The Last Performance, written by James Ashmore Creelman (a journalist and travel writer who wrote an absurdly fawning profile of Mexican dictator Porfirio Diáz before becoming a screenwriter; he worked on the early drafts of King Kong until producer-directors Merian C. Cooper and Ernest Schoedsack rejected his work as too elaborate to be filmed), with titles by Walter Anthony and Tom Reed. It is the sort of movie that works as O.K. entertainment but is too predictable to be truly great – all too often, as Dwight Macdonald said about formulaic movies, we feel like we’re a reel or so ahead of the filmmakers instead of behind them, where we should be. Part of the problem is Conrad Veidt; when Charles and I watched The Man Who Laughs I regretted that the original actor they’d planned to star in it, Lon Chaney, was contractually unavailable (he’d signed with the Goldwyn Company, later part of MGM, in 1922 while he still owed Universal two films under his previous contract; Universal used those commitments to make The Hunchback of Notre-Dame and The Phantom of the Opera, but after Phantom MGM had Chaney locked up for the rest of his career), and missed the pathos Chaney could have brought to the film. I found myself missing the pathos Chaney could have brought to The Last Performance, too: Veidt was a powerful screen presence but there’s a reason why his two best-known parts – as the sinister somnambulist Cesare in The Cabinet of Dr. Caligari at the beginning of his career and the Nazi villian Major Heinrich Strasser in Casablanca at its end – cast him as stylized figures of menace.

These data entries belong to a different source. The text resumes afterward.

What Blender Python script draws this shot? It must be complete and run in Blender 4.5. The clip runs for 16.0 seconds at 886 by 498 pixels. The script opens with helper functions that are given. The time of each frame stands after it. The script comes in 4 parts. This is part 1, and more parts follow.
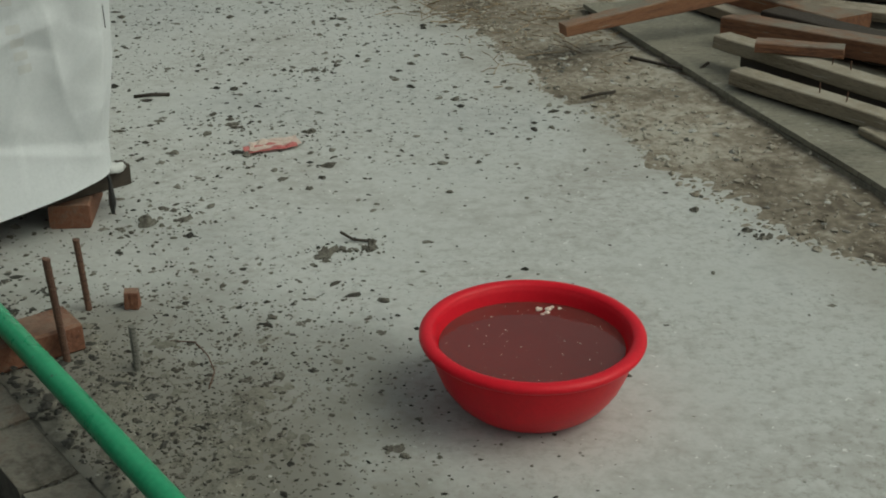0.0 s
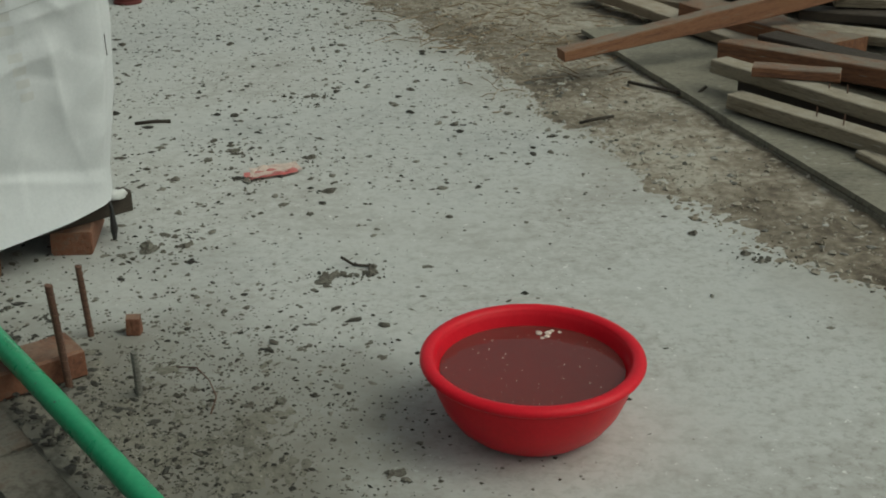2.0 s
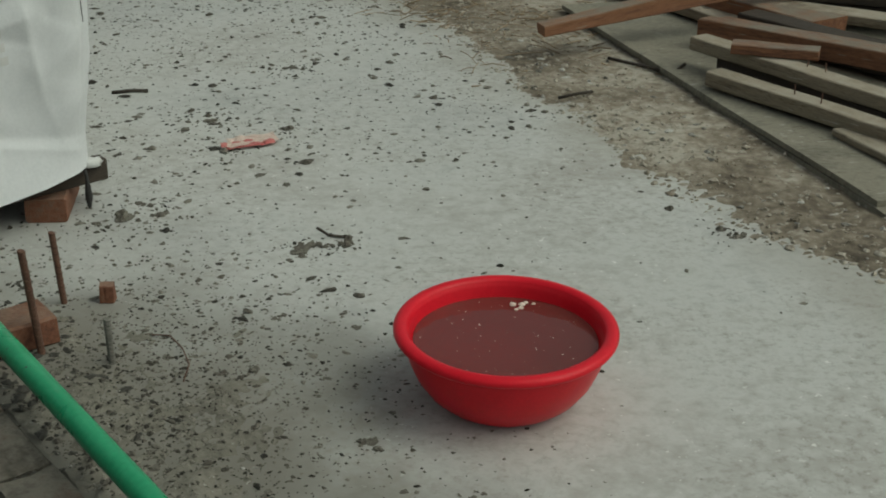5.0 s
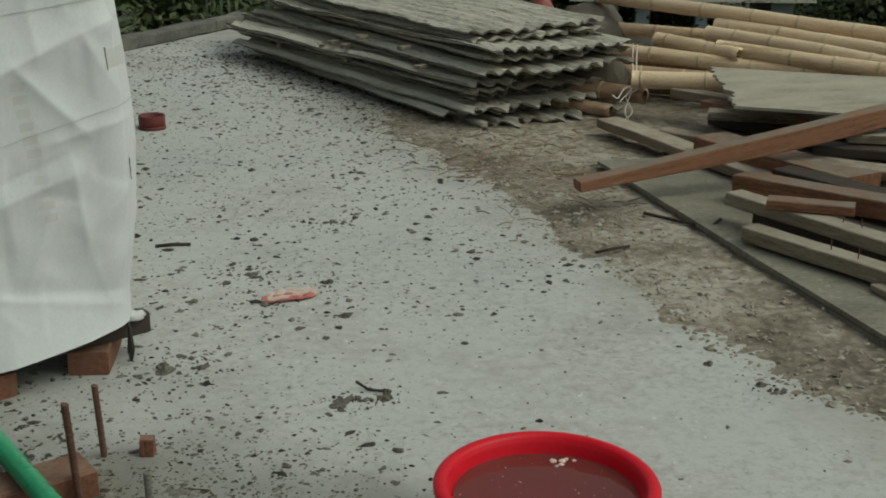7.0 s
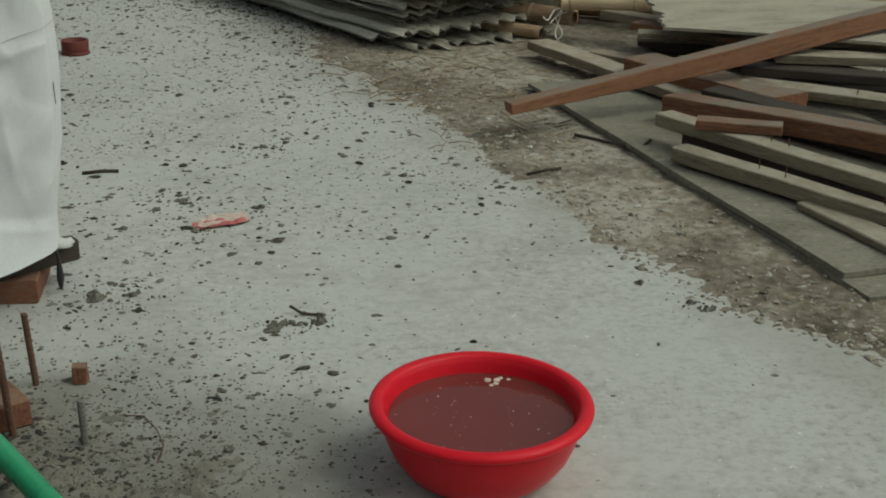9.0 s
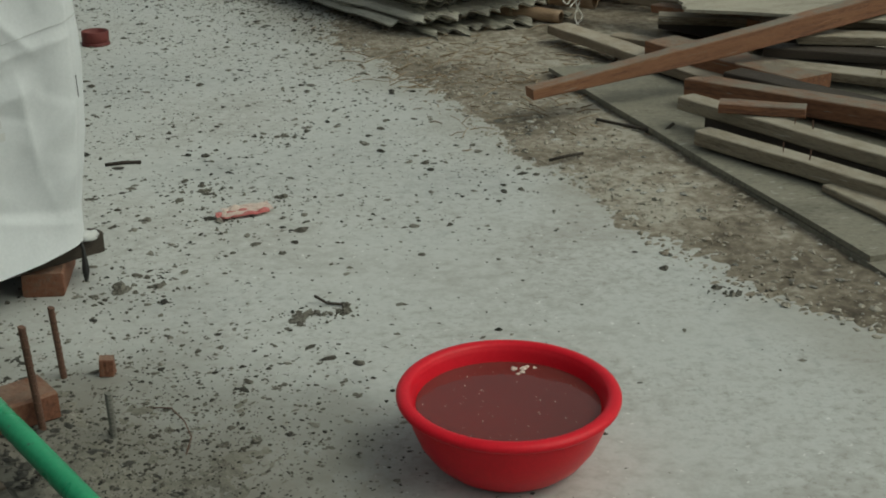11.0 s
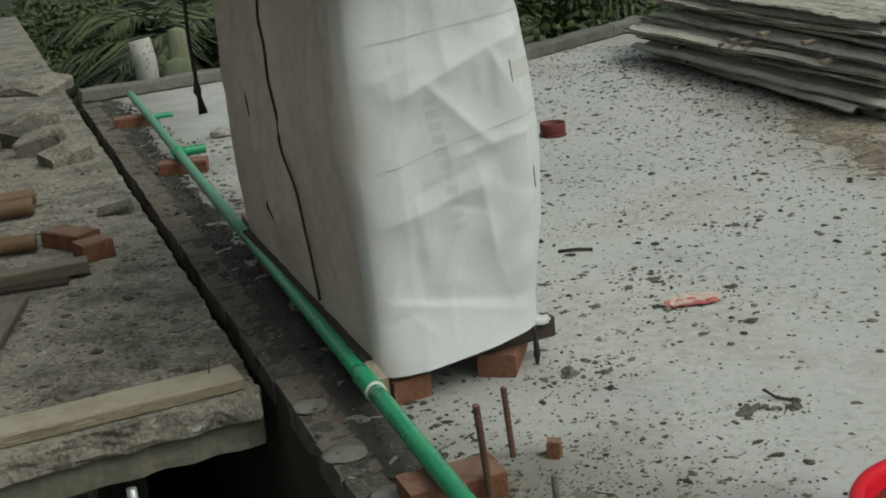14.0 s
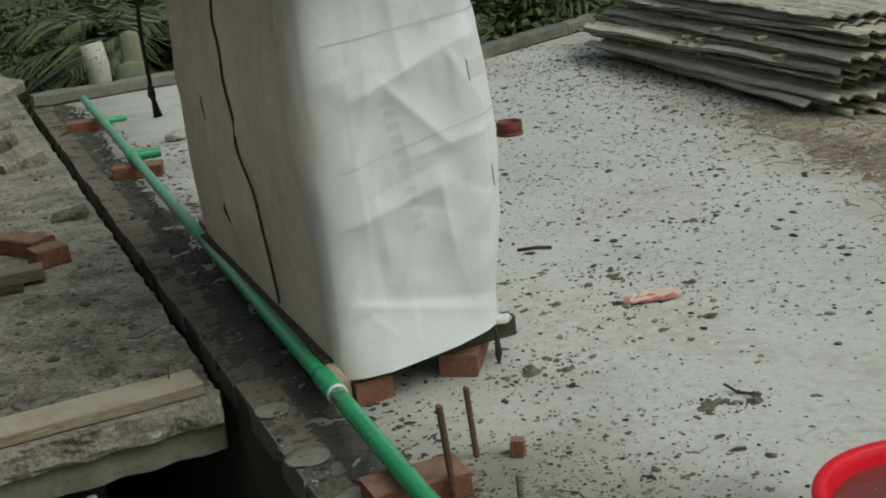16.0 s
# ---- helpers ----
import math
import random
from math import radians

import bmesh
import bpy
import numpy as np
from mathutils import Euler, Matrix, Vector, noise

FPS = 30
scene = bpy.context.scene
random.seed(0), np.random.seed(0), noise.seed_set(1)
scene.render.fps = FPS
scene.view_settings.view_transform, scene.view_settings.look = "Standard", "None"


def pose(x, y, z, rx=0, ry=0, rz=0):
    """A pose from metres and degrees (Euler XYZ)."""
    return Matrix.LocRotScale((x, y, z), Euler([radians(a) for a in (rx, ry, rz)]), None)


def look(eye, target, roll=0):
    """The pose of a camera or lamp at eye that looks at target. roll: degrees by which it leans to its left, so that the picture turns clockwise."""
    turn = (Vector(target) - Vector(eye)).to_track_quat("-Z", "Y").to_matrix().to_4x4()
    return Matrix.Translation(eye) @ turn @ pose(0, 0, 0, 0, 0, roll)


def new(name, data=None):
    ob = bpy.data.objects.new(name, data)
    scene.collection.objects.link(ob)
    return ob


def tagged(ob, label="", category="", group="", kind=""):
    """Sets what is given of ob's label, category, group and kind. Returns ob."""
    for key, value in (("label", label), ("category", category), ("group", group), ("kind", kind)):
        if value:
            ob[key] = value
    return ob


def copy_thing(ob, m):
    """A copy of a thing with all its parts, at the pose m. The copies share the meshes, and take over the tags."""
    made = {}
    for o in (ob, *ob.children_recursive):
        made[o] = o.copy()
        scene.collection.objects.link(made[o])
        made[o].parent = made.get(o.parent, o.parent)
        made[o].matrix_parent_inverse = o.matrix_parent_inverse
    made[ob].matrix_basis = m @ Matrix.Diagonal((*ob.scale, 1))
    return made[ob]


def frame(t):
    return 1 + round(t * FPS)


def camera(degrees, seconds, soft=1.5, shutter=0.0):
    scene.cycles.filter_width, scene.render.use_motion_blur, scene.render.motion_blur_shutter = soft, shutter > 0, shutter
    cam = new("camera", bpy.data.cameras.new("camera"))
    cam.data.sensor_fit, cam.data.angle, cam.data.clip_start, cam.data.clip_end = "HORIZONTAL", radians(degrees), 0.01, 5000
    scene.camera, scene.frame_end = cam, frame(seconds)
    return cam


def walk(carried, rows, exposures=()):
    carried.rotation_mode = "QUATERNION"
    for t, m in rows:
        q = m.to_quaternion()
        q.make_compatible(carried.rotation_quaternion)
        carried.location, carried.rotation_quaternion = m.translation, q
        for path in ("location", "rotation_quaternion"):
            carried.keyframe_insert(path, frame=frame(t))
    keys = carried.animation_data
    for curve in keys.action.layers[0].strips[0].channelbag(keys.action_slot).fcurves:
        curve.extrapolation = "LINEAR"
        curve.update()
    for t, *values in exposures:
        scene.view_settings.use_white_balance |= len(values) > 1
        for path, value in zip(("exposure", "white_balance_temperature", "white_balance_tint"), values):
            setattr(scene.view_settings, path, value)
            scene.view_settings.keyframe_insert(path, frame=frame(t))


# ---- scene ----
cam = camera(37.4, 16.0, 1.9)

PATH = [
    (0, (0.005, -0.058, 1.438), (0.002, 1.767, 0.62), -0.0),
    (0.2, (0.005, -0.058, 1.439), (-0.005, 1.76, 0.606), -0.2),
    (0.5, (0.004, -0.058, 1.441), (-0.012, 1.771, 0.632), -0.4),
    (0.7, (0.006, -0.06, 1.443), (-0.01, 1.767, 0.63), -0.3),
    (1, (0.008, -0.064, 1.445), (-0.005, 1.768, 0.642), -0.2),
    (1.2, (0.007, -0.067, 1.447), (0.001, 1.765, 0.644), -0.2),
    (1.5, (0.006, -0.071, 1.449), (0.005, 1.769, 0.666), -0.2),
    (2, (0.005, -0.074, 1.446), (0.002, 1.766, 0.662), -0.3),
    (2.5, (0.007, -0.071, 1.444), (0.014, 1.769, 0.66), -0.2),
    (3, (0.005, -0.07, 1.446), (0.01, 1.769, 0.66), -0.1),
    (3.2, (0.007, -0.07, 1.446), (0.011, 1.77, 0.662), 0.1),
    (3.5, (0.009, -0.07, 1.445), (0.059, 1.752, 0.621), 0.4),
    (3.7, (0.01, -0.071, 1.443), (0.068, 1.752, 0.623), 0.5),
    (5.8, (0.019, -0.081, 1.425), (0.031, 1.749, 0.617), 0.9),
    (5.9, (0.012, -0.081, 1.431), (0.045, 1.755, 0.637), 1.4),
    (6, (0.005, -0.081, 1.436), (0.043, 1.774, 0.688), 1.9),
    (6.2, (0.002, -0.084, 1.441), (0.035, 1.797, 0.762), 1.7),
    (6.3, (0.002, -0.087, 1.442), (0.034, 1.807, 0.802), 1.5),
    (6.5, (0.001, -0.093, 1.443), (0.026, 1.811, 0.832), 1.0),
    (6.7, (0.002, -0.094, 1.445), (-0.005, 1.807, 0.825), 0.8),
    (7, (0.003, -0.096, 1.447), (-0.024, 1.812, 0.847), 0.4),
    (7.2, (0.005, -0.096, 1.444), (-0.008, 1.822, 0.88), 0.4),
    (7.3, (0.005, -0.097, 1.443), (0.01, 1.816, 0.858), 0.4),
    (7.5, (0.007, -0.097, 1.44), (0.045, 1.789, 0.774), 0.5),
    (7.7, (0.007, -0.097, 1.439), (0.013, 1.794, 0.789), 0.7),
    (8, (0.008, -0.097, 1.437), (0.125, 1.775, 0.743), 1.0),
    (8.2, (0.006, -0.099, 1.438), (0.089, 1.776, 0.746), 0.7),
    (8.5, (0.003, -0.101, 1.44), (0.084, 1.782, 0.772), 0.4),
    (8.7, (0.002, -0.099, 1.439), (0.083, 1.787, 0.777), 0.5),
    (8.8, (0.001, -0.097, 1.438), (0.075, 1.781, 0.755), 0.6),
    (9, (0.0, -0.095, 1.437), (0.078, 1.775, 0.731), 0.7),
    (9.2, (-0.002, -0.094, 1.436), (0.084, 1.775, 0.728), 0.6),
    (11.3, (-0.01, -0.086, 1.45), (0.014, 1.776, 0.72), -0.9),
    (11.5, (-0.01, -0.091, 1.452), (-0.023, 1.779, 0.742), -1.2),
    (12, (-0.01, -0.079, 1.448), (-0.031, 1.805, 0.776), 0.2),
    (12.3, (-0.01, -0.079, 1.447), (-0.096, 1.812, 0.803), -0.3),
    (12.5, (-0.01, -0.079, 1.447), (-0.088, 1.809, 0.791), -0.7),
    (12.7, (-0.01, -0.079, 1.447), (-0.098, 1.807, 0.789), -3.4),
    (13, (-0.01, -0.082, 1.449), (-0.164, 1.826, 0.869), -5.1),
    (13.2, (-0.01, -0.087, 1.451), (-0.263, 1.823, 0.916), -6.4),
    (13.4, (-0.01, -0.092, 1.452), (-0.387, 1.795, 0.908), -6.0),
    (13.5, (-0.01, -0.094, 1.453), (-0.459, 1.775, 0.899), -5.8),
    (13.7, (-0.01, -0.094, 1.453), (-0.56, 1.748, 0.901), -5.4),
    (14, (-0.01, -0.092, 1.452), (-0.63, 1.722, 0.882), -5.5),
    (14.5, (-0.009, -0.086, 1.45), (-0.654, 1.715, 0.866), -6.7),
    (14.7, (-0.014, -0.087, 1.45), (-0.696, 1.712, 0.902), -7.2),
    (15, (-0.022, -0.088, 1.451), (-0.691, 1.714, 0.9), -6.5),
    (15.2, (-0.021, -0.087, 1.452), (-0.675, 1.72, 0.9), -6.4),
    (15.5, (-0.02, -0.086, 1.452), (-0.638, 1.732, 0.893), -6.3),
    (16, (-0.019, -0.084, 1.45), (-0.577, 1.748, 0.874), -5.9),
]
walk(cam, [(t, look(eye, target, roll)) for t, eye, target, roll in PATH], [(0, -0.8, 6680, -7), (3.5, -0.8, 6680, -7), (7, -0.78, 6680, -7), (12, -0.78, 6680, -8), (13, -0.76, 6650, -9), (14, -0.6, 6600, -3), (16, -0.53, 6560, -3)])

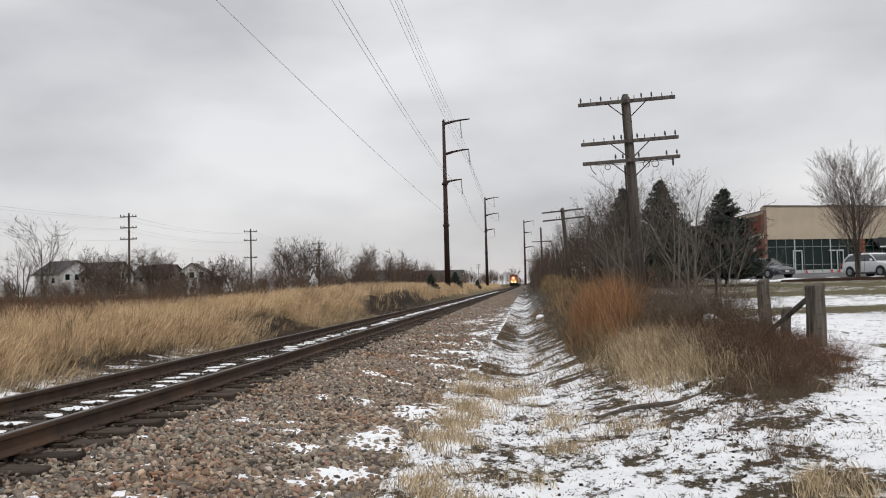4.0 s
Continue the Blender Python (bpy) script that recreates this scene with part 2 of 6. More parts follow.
def stone_material(name, joined):
    """Broken stones of mixed grey, tan, brown and reddish rock."""
    m = material(name, (0.74, 0.73, 0.71), (1.16, 1.13, 1.09), 30, 0.9, 0, 0.6, 110)
    n, l = m.node_tree.nodes, m.node_tree.links
    b = n["Principled BSDF"]
    grain = b.inputs["Base Color"].links[0].from_socket
    src = n.new("ShaderNodeNewGeometry").outputs["Random Per Island"] if joined else n.new("ShaderNodeObjectInfo").outputs["Random"]
    r = n.new("ShaderNodeValToRGB")
    r.color_ramp.interpolation = "CONSTANT"
    tones = ((0.0, (0.215, 0.17, 0.13)), (0.12, (0.36, 0.30, 0.235)), (0.24, (0.32, 0.205, 0.155)), (0.34, (0.085, 0.072, 0.062)), (0.43, (0.43, 0.375, 0.31)), (0.52, (0.255, 0.225, 0.195)), (0.64, (0.195, 0.178, 0.165)), (0.74, (0.33, 0.255, 0.195)), (0.84, (0.335, 0.29, 0.245)), (0.94, (0.56, 0.49, 0.415)))
    r.color_ramp.elements[0].color = (*tones[0][1], 1)
    r.color_ramp.elements[1].position, r.color_ramp.elements[1].color = tones[-1][0], (*tones[-1][1], 1)
    for p, c in tones[1:-1]:
        r.color_ramp.elements.new(p).color = (*c, 1)
    # rusty stretches of the bed
    tc, rn, rr, rm = n.new("ShaderNodeTexCoord"), n.new("ShaderNodeTexNoise"), n.new("ShaderNodeValToRGB"), n.new("ShaderNodeMixRGB")
    rn.inputs["Scale"].default_value = 0.55
    rr.color_ramp.elements[0].position, rr.color_ramp.elements[1].position = 0.5, 0.68
    l.new(tc.outputs["Object"], rn.inputs["Vector"])
    l.new(rn.outputs["Fac"], rr.inputs["Fac"])
    l.new(rr.outputs["Color"], rm.inputs[0])
    rm.blend_type = "MULTIPLY"
    l.new(r.outputs["Color"], rm.inputs[1])
    rm.inputs[2].default_value = (1.08, 0.93, 0.84, 1)
    mx = n.new("ShaderNodeMixRGB")
    mx.blend_type = "MULTIPLY"
    mx.inputs[0].default_value = 1.0
    l.new(src, r.inputs["Fac"])
    l.new(grain, mx.inputs[1])
    l.new(rm.outputs["Color"] if joined else r.outputs["Color"], mx.inputs[2])
    l.new(mx.outputs["Color"], b.inputs["Base Color"])
    return m


CRIB = material("oily fouled crib stones", (0.045, 0.036, 0.030), (0.15, 0.122, 0.10), 30, 0.9, 0, 0.5, 110, spread=0.45)
STONE, STONE1 = stone_material("broken ballast stones", True), stone_material("single ballast stone", False)
SNOW = material("old snow", (0.80, 0.81, 0.835), (0.91, 0.91, 0.92), 6, 0.6, 0, 0.5, 25, (0.55, 0.52, 0.48), 0.12, 5)
STRAW = material("pale dry grass", (0.40, 0.275, 0.155), (0.79, 0.60, 0.385), 1.2, 0.85, 0, 0, 8, spread=0.45)
MOUND_STRAW = material("greyed matted dry grass", (0.26, 0.195, 0.115), (0.62, 0.495, 0.33), 2.2, 0.9, 0, 0, 8, spread=0.5)
STRAW_DARK = material("weathered brown grass", (0.12, 0.08, 0.046), (0.32, 0.225, 0.13), 1.2, 0.9, 0, 0, 8, spread=0.45)
RUSSET = material("russet bluestem grass", (0.17, 0.086, 0.042), (0.35, 0.19, 0.097), 2, 0.85, 0, 0, 8, spread=0.4)
WEED = material("dead brown weed stalks", (0.045, 0.030, 0.021), (0.165, 0.108, 0.073), 3, 0.9, 0, 0, 10, spread=0.4)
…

Through most of The Last Performance Veidt just glowers at the camera and gives it burning stares that establish that this is a man not to be trifled with – but one misses the extra dimension of sadness Chaney could have brought to the role (and did in the quite similarly plotted Laugh, Clown, Laugh, a year earlier in 1928). There are a few of Fejos’s visual fireworks, notably several superimposition scenes (instead of standard intercutting, Fejos seems to have favored double exposure as his means of indicating that two actions were occurring in different places at the same time) and two long tracking shots down a banquet table (though director Clarence Brown had already done that in the 1925 film The Eagle, Rudolph Valentino’s next-to-last movie, with a breakaway table that split apart to accommodate the camera dolly and then came back together again – this must have discomfited some of the actors!) – but there’s not much he could do to liven up an all-too-predictable story. With my penchant for imagining quite darker endings to classic-era films that twisted story logic to send the audience out comforted and in a good mood, I found myself wishing Erik would have outright murdered Julie and Mark along the lines of similarly plotted operas like Leoncavallo’s Pagliacci and Puccini’s Il Tabarro – and, quite frankly, Conrad Veidt could have played total, unrestrained homicidal madness quite a bit than he could remorseful suicide!